MR. SPEAKER: Order, please!

MR. FUREY: I retract bums.

MR. SPEAKER: I remind the hon. member again about the rule of relevancy, and I am just not able to see the relevancy right here at the moment. There may be some, but I do not (inaudible).

MR. FUREY: Okay Mr. Speaker, I will get back to the relevancy.

The hon. member is normally positive and he understands the rules of the House, both as being a member and sitting in the gallery as Premier Peckford's assistant, so when you ask a question in the Late Show, it is because you are dissatisfied with the answer. How can you be dissatisfied with an answer given by the Minister of Fisheries that says clearly: when this issue arrives before me, I will adjudicate the facts. There will be no political interference. The Peckford days are over. It will be dealt with in a fair and balanced and proper way. How can you be dissatisfied with that? The issue has not even arrived on the minister's desk, so perhaps the hon. member is dreaming in technicolour, hoping for the (inaudible).
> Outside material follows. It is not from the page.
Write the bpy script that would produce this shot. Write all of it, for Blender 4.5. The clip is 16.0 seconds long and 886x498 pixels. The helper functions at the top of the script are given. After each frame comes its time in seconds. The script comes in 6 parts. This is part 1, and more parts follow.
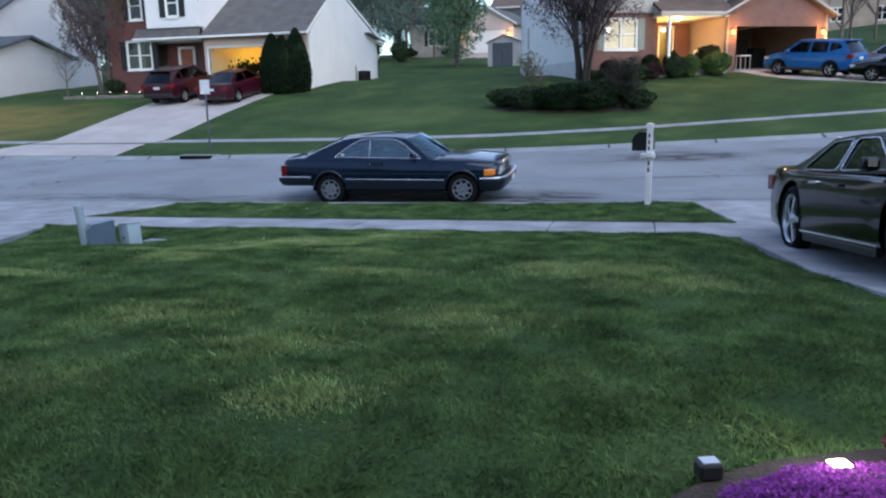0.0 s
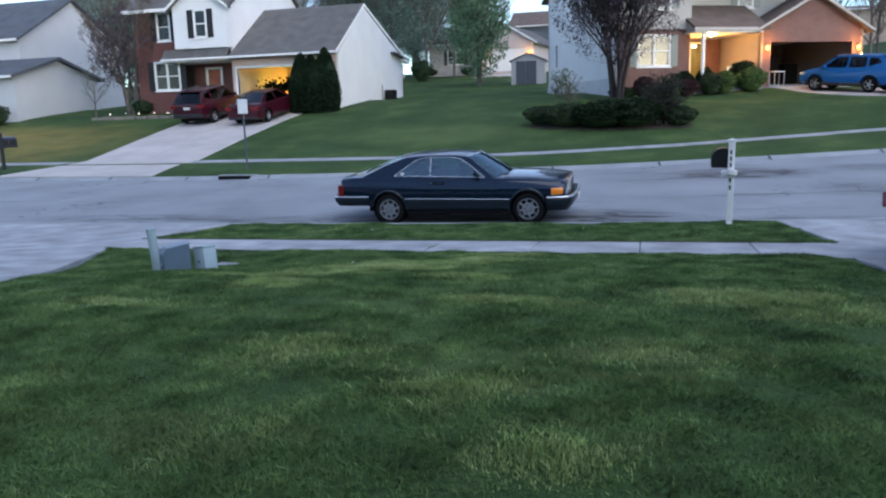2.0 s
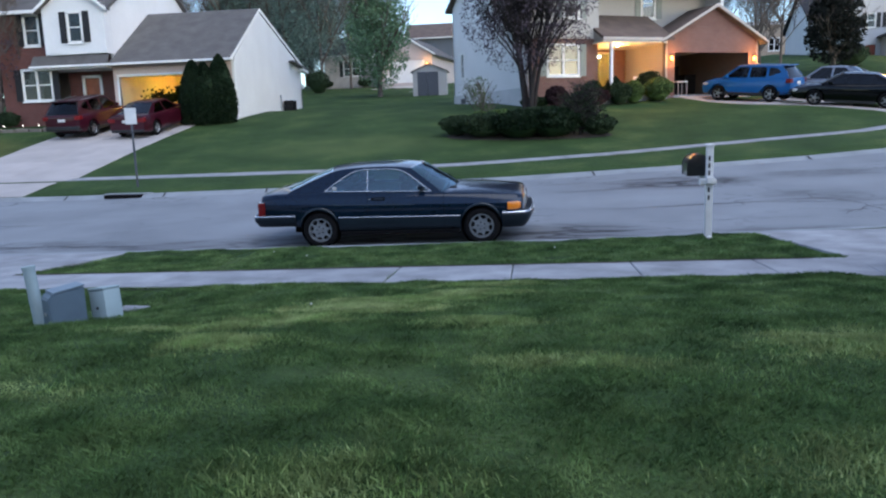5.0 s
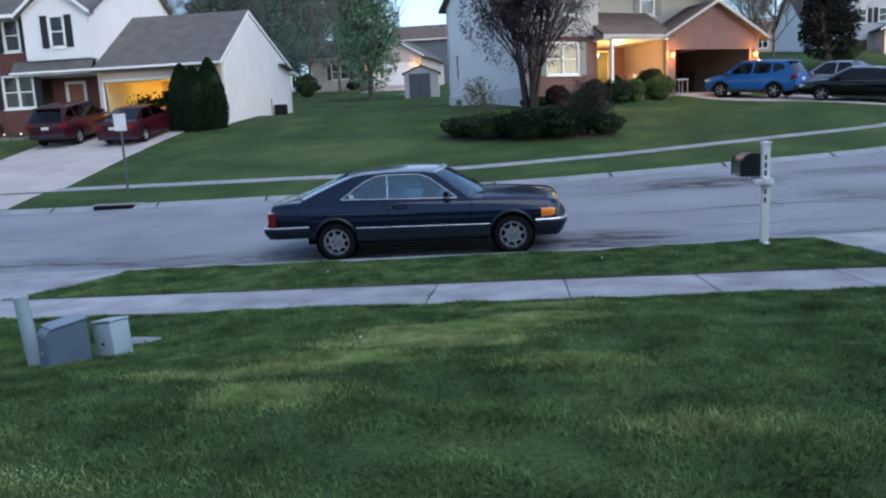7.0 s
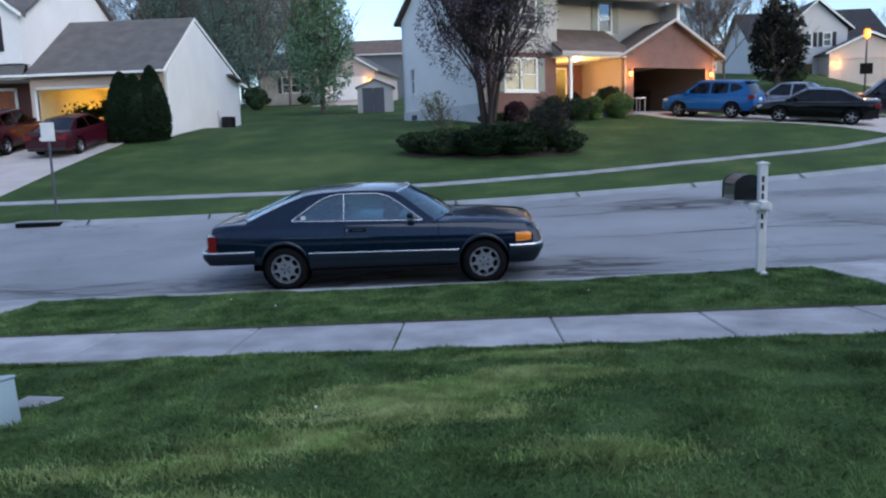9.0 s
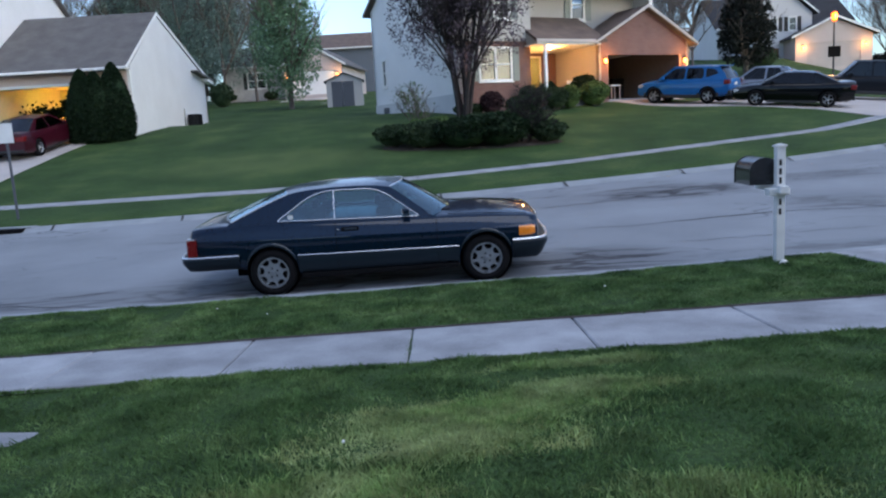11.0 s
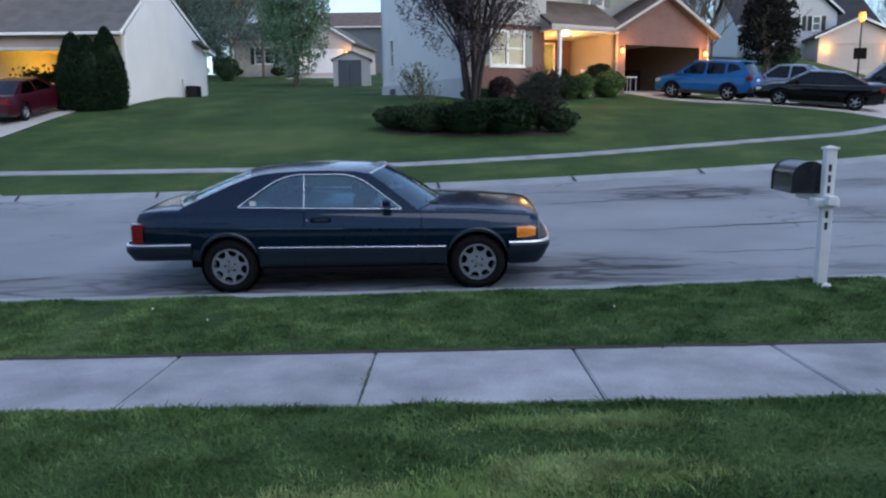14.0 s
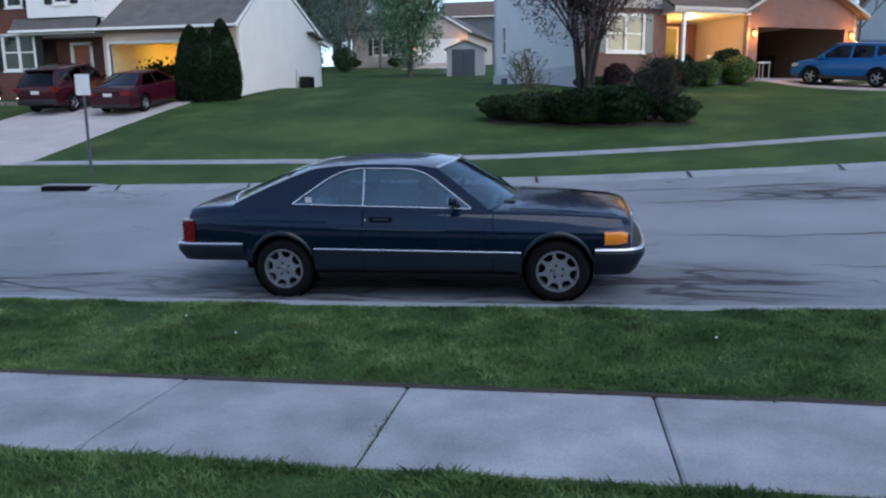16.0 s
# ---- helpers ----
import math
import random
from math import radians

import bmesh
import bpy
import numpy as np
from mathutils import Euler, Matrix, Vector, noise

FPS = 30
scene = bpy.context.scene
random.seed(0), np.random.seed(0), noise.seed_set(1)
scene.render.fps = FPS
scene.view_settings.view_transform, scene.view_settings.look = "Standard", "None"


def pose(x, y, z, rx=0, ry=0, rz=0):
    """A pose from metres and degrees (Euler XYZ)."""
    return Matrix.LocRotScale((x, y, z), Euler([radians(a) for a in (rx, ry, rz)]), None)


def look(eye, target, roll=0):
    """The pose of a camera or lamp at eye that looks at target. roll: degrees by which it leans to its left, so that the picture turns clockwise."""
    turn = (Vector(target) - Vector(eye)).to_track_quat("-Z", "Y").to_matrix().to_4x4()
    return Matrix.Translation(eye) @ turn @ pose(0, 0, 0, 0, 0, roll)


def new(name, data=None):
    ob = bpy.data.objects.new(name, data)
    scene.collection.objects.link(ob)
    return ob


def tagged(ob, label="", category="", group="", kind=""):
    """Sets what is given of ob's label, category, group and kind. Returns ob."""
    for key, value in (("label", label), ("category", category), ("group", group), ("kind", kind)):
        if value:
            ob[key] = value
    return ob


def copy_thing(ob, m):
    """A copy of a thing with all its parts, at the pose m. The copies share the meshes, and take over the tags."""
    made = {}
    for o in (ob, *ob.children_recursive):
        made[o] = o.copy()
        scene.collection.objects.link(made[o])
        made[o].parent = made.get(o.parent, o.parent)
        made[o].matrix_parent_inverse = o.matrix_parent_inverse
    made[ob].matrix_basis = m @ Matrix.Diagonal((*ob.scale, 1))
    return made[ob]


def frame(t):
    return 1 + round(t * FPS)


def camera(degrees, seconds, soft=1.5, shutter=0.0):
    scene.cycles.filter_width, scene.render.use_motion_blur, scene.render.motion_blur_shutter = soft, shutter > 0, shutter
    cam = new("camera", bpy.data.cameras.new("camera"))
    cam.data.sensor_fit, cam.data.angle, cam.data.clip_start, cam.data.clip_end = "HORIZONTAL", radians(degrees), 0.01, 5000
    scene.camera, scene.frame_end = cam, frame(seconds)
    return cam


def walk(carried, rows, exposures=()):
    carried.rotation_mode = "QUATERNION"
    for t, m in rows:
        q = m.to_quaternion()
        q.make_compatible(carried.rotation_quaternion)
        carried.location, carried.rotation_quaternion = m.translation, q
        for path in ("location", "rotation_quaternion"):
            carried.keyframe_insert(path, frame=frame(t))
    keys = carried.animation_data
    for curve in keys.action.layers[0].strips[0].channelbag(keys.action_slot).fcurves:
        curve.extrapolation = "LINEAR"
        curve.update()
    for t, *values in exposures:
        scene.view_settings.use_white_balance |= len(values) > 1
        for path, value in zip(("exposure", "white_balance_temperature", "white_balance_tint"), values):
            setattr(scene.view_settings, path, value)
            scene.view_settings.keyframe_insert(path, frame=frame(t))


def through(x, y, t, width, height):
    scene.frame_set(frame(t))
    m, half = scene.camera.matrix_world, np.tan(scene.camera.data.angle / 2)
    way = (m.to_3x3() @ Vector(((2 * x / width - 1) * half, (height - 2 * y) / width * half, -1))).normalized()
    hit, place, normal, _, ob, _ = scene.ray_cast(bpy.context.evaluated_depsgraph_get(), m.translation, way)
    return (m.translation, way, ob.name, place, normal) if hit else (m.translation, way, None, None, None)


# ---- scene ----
cam = camera(61.8, 16.0, soft=2.2)
PATH = [
    (0, (0.0, 0.0, 1.4), (-0.501, 1.893, 0.995), -1.2),
    (0.5, (-0.313, -0.036, 1.443), (-0.81, 1.875, 1.128), -1.5),
    (1, (-0.618, -0.079, 1.459), (-1.09, 1.839, 1.146), -2.5),
    (1.5, (-0.896, 0.029, 1.39), (-1.401, 1.927, 1.012), -2.2),
    (2, (-1.16, 0.238, 1.379), (-1.69, 2.134, 1.024), -1.6),
    (2.5, (-1.397, 0.415, 1.332), (-1.726, 2.354, 0.97), -1.7),
    (3, (-1.624, 0.543, 1.314), (-1.927, 2.484, 0.94), -2.8),
    (3.5, (-1.841, 0.898, 1.315), (-2.175, 2.847, 1.013), -4.6),
    (3.7, (-1.913, 0.967, 1.305), (-2.189, 2.922, 0.984), -3.9),
    (5.8, (-2.86, 2.258, 1.259), (-3.087, 4.218, 0.927), -0.7),
    (6, (-2.955, 2.291, 1.269), (-3.159, 4.252, 0.935), -0.6),
    (6.5, (-3.129, 2.586, 1.232), (-3.352, 4.546, 0.906), -2.1),
    (7, (-3.256, 2.812, 1.259), (-3.468, 4.774, 0.937), -2.8),
    (7.5, (-3.363, 3.012, 1.265), (-3.455, 4.981, 0.927), -1.7),
    (8, (-3.507, 3.281, 1.285), (-3.487, 5.251, 0.94), -1.1),
    (8.5, (-3.502, 3.628, 1.271), (-3.519, 5.606, 0.98), -1.7),
    (8.7, (-3.512, 3.805, 1.256), (-3.592, 5.783, 0.971), -2.0),
    (10.8, (-3.952, 4.631, 1.218), (-3.974, 6.61, 0.93), -2.9),
    (11, (-3.958, 4.684, 1.212), (-3.958, 6.66, 0.906), -3.4),
    (11.5, (-4.008, 4.823, 1.194), (-3.939, 6.794, 0.864), -2.3),
    (12, (-4.092, 5.014, 1.178), (-3.992, 6.982, 0.838), -0.9),
    (12.5, (-4.024, 5.278, 1.18), (-3.914, 7.248, 0.853), -1.3),
    (13, (-3.917, 5.551, 1.178), (-3.812, 7.521, 0.85), -1.1),
    (13.5, (-3.862, 5.803, 1.145), (-3.764, 7.771, 0.804), -0.5),
    (14, (-3.723, 6.057, 1.155), (-3.737, 8.027, 0.813), -0.6),
    (14.5, (-3.479, 6.325, 1.175), (-3.664, 8.287, 0.834), -0.3),
    (15, (-3.446, 6.576, 1.156), (-3.679, 8.53, 0.8), -0.3),
    (15.5, (-3.425, 6.889, 1.145), (-3.651, 8.841, 0.77), -0.9),
    (16, (-3.309, 7.162, 1.114), (-3.636, 9.101, 0.752), -0.7),
]
walk(cam, [(t, look(eye, target, roll)) for t, eye, target, roll in PATH], [(0, 1.66), (2, 1.68), (3.5, 1.68), (8, 1.55), (13, 1.5), (16, 1.45)])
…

MR. SPEAKER: The hon. the Government House Leader.

MR. BAKER: Thank you, Mr. Speaker.

I would like to inform this hon. House of a couple of things. First of all, tomorrow we will be continuing with the rather enlightening debate that we had today on Bill 17.

There has already been a change in scheduling in terms of the estimate committees. The first estimate committee meetings will be Monday evening, where the estimates of the Department of Health will be examined here in the House, and the estimates of the Department of Mines and Energy will be examined in the Colonial Building. So we will be starting with the estimates on Monday.

I believe on Tuesday in the morning, in the House, the Department of Fisheries, and in the evening in the House the Department of Education. I think that is a tentative schedule for Tuesday.

Mr. Speaker, I would like for all hon. members to make note of that.

On motion, the House at its rising adjourned until tomorrow, Friday, at 9:00 a.m.